The European grocery market grew considerably in 2008, with most of this driven by inflation due to exceptionally high oil prices and agricultural raw material price increases, according to a new report from Verdict Research.
However, the study - European Grocery Retailers 2009 - says that both trends have now reversed and, coupled with the increased pressure from discounter chains such as Aldi and LDL, will lead to significant easing in grocery prices in Europe this year.
"While grocers are to a certain extent insulated against the downturn that is severely hurting the rest of the retail sector, the effects of the credit crunch and the onset of the global recession will still be felt across the European grocery market," said Daniel Lucht, European retail analyst at Verdict.
Several grocers have suffered declining sales growth of their organic ranges, says the report, while non-food ranges are no longer pulling in customers as they used to and their is a slump in demand for home-related product.
Marketing activity and investments such as store refurbishment have been put on the back burner.

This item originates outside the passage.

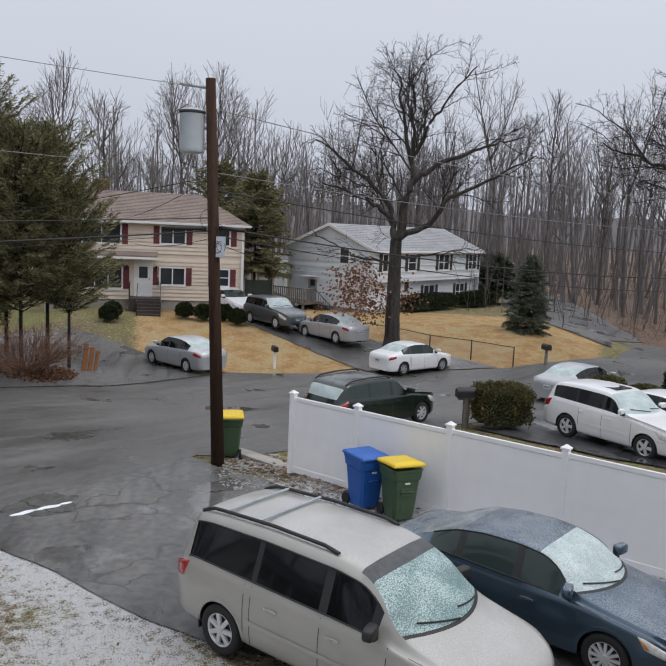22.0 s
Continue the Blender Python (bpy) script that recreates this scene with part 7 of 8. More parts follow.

However, despite this Verdict believes that there are still opportunities in the market. Significant chances lie in ramping up private label development, gaining more effciencies in buying and supply chains, cutting unnecessary costs, lateral diversification and in green retailing.
In the post credit crunch era, the report says that organics will be one of the first sectors to bounce back.
"Retailers with the necessary financial muscle should not let this crisis go to waste without emerging far stronger from it," said the report's author, Simon Chinn.